Raindrops on roses …

… and spots on my sensor.  Well it could have been sung that way.

Before I go into this, the third in my journey to DSLR replacement, let me introduce a group of photographers and artists who work with landscapes (the images, not necessarily the orientation of the print or picture).  I work with this fine group … if you find any of our efforts you would like to buy, please do so, but equally as important is to share an image or link you like with your friends on any of the popular social media.  The landscape images can be found by clicking here.

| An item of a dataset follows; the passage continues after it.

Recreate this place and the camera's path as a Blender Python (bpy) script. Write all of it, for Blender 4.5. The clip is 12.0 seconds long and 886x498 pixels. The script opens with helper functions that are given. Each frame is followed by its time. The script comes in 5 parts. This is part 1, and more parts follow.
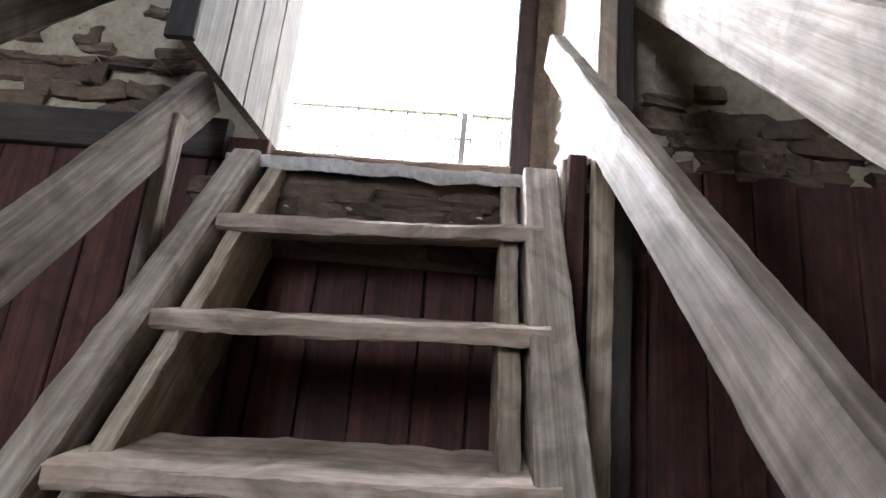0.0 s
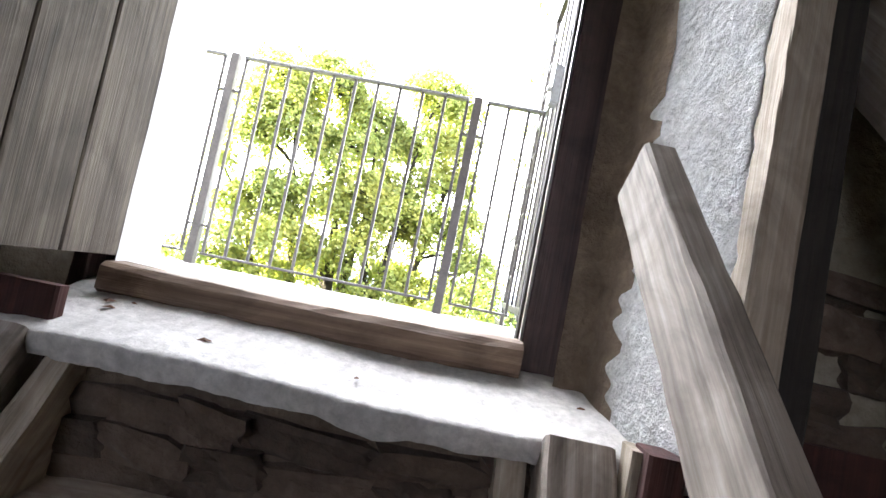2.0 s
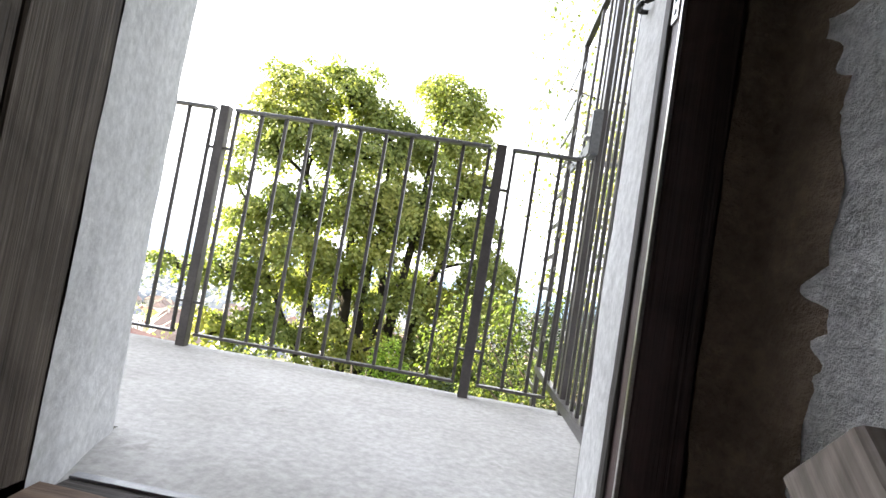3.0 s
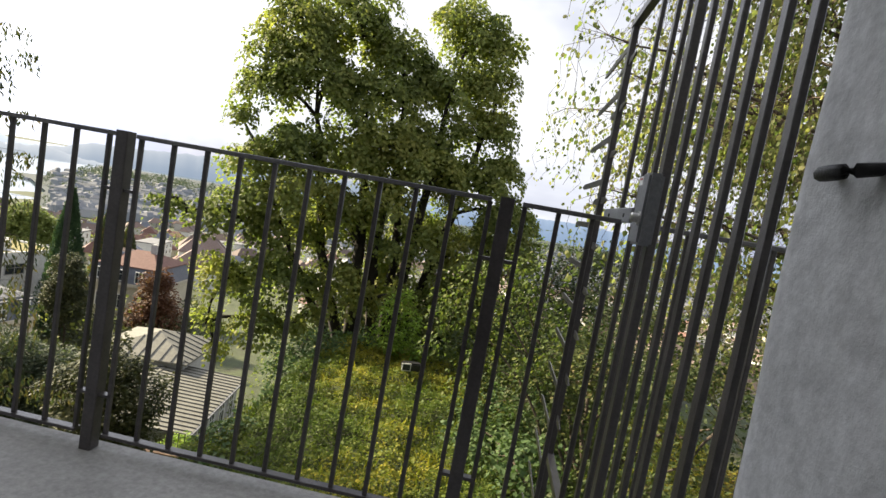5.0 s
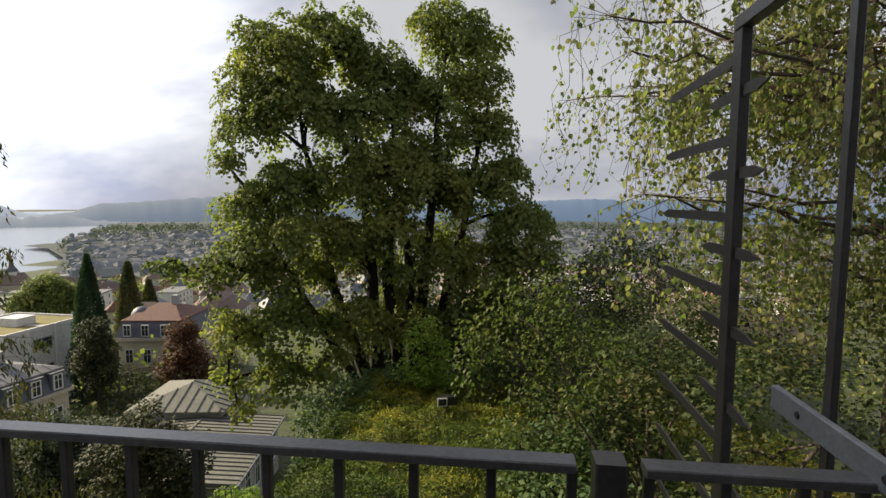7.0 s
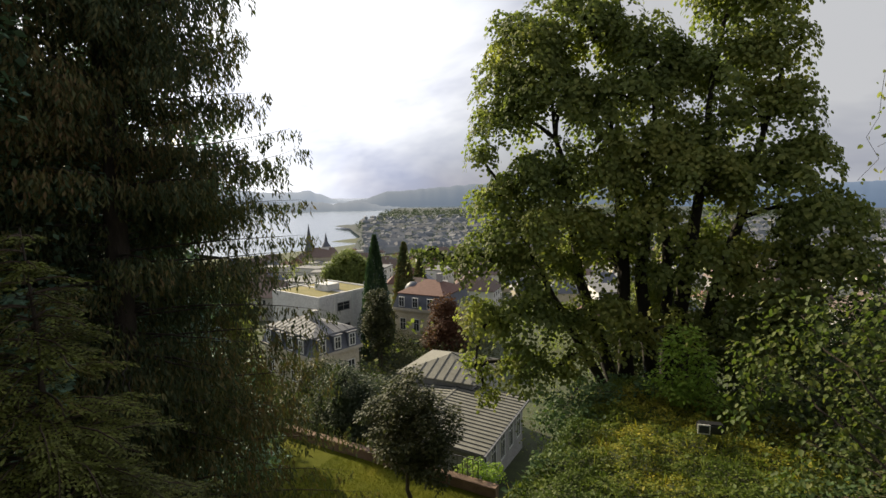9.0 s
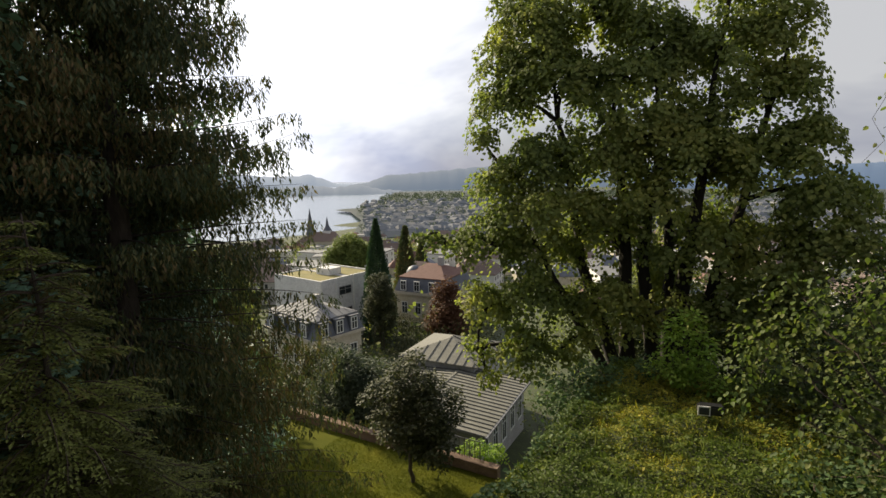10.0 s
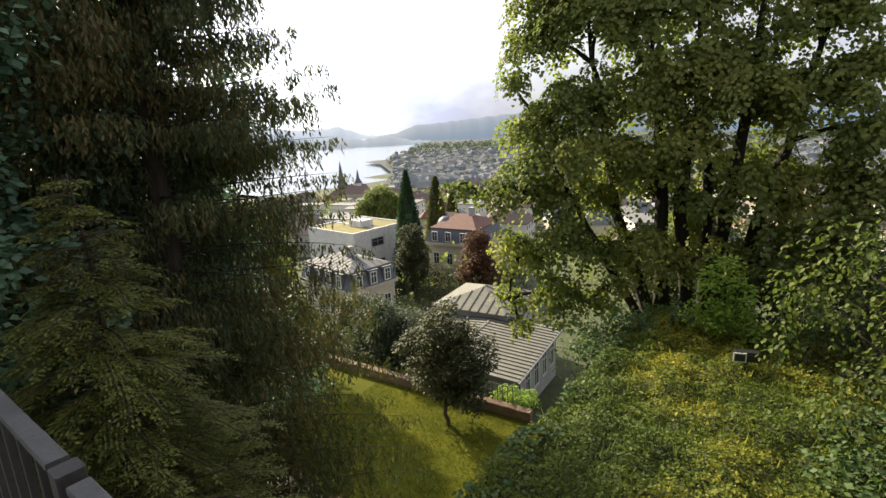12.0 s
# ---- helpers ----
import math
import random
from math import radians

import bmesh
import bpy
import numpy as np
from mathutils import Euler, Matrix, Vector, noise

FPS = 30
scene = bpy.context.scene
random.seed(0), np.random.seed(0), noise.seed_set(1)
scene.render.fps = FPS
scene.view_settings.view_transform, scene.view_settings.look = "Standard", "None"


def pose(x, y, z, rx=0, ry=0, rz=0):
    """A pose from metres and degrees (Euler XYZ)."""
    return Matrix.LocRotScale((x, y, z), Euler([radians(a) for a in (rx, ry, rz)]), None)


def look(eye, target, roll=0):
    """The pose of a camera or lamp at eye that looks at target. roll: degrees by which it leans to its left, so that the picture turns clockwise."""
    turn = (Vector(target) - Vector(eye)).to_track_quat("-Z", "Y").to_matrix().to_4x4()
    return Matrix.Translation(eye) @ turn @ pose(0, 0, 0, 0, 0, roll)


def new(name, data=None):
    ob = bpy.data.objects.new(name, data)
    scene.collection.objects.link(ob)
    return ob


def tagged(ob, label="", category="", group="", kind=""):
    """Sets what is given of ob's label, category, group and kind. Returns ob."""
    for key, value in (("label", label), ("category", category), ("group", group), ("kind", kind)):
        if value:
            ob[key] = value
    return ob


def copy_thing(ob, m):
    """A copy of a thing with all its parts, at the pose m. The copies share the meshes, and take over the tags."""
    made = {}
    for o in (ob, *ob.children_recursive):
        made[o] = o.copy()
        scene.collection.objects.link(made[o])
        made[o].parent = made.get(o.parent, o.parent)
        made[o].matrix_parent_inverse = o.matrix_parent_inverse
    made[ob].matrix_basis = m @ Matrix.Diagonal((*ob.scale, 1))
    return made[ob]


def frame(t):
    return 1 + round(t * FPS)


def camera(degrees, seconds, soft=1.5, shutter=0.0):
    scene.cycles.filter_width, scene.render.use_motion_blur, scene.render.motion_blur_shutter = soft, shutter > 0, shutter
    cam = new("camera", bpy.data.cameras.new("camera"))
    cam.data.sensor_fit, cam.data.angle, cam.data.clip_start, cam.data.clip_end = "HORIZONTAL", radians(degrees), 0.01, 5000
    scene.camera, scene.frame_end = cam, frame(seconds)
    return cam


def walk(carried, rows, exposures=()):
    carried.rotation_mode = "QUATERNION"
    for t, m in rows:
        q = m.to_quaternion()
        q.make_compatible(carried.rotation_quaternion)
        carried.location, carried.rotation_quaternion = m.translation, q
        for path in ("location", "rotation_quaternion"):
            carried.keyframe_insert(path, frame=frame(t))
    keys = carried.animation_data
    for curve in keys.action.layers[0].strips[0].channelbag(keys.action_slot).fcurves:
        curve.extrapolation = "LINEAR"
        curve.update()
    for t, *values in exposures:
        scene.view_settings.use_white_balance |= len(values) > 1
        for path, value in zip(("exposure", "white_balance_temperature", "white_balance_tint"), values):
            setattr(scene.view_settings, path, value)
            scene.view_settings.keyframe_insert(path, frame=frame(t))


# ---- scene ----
cam = camera(81.0, 12.0)
PATH = [
    (0, (0.284, -1.694, -0.676), (0.178, 0.243, -0.19), 5.7),
    (0.5, (0.327, -1.494, -0.544), (0.255, 0.43, -0.003), 9.1),
    (1, (0.257, -1.337, -0.361), (0.125, 0.593, 0.149), 8.8),
    (1.5, (0.205, -1.217, -0.01), (0.164, 0.778, 0.121), 7.9),
    (2, (0.256, -1.014, 0.146), (0.164, 0.98, 0.274), 11.4),
    (2.5, (0.169, -0.854, 0.294), (0.001, 1.134, 0.429), 9.2),
    (4.5, (0.163, -0.263, 0.902), (0.045, 1.731, 0.799), 10.9),
    (5, (0.155, -0.095, 1.005), (-0.036, 1.888, 0.833), 10.1),
    (5.5, (0.118, 0.054, 1.119), (-0.205, 2.023, 0.98), 5.5),
    (6, (0.05, 0.228, 1.266), (-0.165, 2.194, 0.968), -0.3),
    (6.5, (0.067, 0.46, 1.278), (-0.026, 2.441, 1.018), 1.6),
    (7, (0.027, 0.742, 1.405), (-0.219, 2.719, 1.225), 0.1),
    (7.5, (-0.04, 0.99, 1.47), (-0.575, 2.915, 1.39), 0.2),
    (9.5, (-0.11, 1.265, 1.56), (-1.276, 2.868, 1.292), -1.2),
    (10, (-0.115, 1.265, 1.56), (-1.236, 2.895, 1.268), -1.0),
    (10.5, (-0.11, 1.265, 1.555), (-1.167, 2.92, 1.174), 2.7),
    (11, (-0.11, 1.275, 1.555), (-1.087, 2.965, 1.12), 4.0),
    (11.5, (-0.115, 1.265, 1.56), (-1.221, 2.858, 1.073), 0.6),
    (12, (-0.12, 1.26, 1.56), (-1.321, 2.787, 1.085), -2.7),
]
walk(cam, [(t, look(eye, aim, roll)) for t, eye, aim, roll in PATH],
     exposures=[(0.0, 6.65), (0.5, 6.4), (1.0, 6.2), (1.5, 6.0), (2.0, 5.45), (2.7, 4.2), (3.4, 2.9), (4.3, 2.2), (5.0, 1.6), (5.5, 1.05), (6.0, 0.75), (7.5, 0.65), (9.5, 0.55), (10.5, 0.75), (11.0, 0.88), (12.0, 1.28)])

# ---- light ----
SUN_AZ = radians(75)      # left of the way out of the door
SUN_EL = radians(28)
SUN_DIR = Vector((-math.sin(SUN_AZ) * math.cos(SUN_EL), math.cos(SUN_AZ) * math.cos(SUN_EL), math.sin(SUN_EL)))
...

But I was talking about sensor problems, tongue in cheek.  I meant that in the film days we worried about a bit of dust in the transport mechanism, but in general were more worried about dust on the lens itself.  Today we have to worry about whether the dust in on the mirror, sensor, or lens … in my view a more complicated problem than it was not that many years ago.  (I confess to keeping a medium format film camera around in case all the digital stuff goes away – hah).

With the prevalence of good (not especially great perhaps) 18 to 200 or so mm lenses, it would seem that the manufacturers are asking us NOT to change lenses ,,, so maybe the changeable lens DSLR is a dinosaur.  That meant to me I should look for features in a point and shoot.

I did find at least one line that seemed to have what I was looking for, including a jack for an external mic for video sound quality, but in the end the ever shrinking form factor I wrote about earlier reared its head … my hands are just not made to work tiny controls, with tiny screens, on tiny cameras.  My camcorder comes with a little plastic pick so that I can clumsily use its menu system, and I did not want that in my DSLR.

So for me … the whole P&S line was discarded … even though I use a Canon Powershot A1400 to do preliminary scouting work and to make the occasional off-the-cuff videos.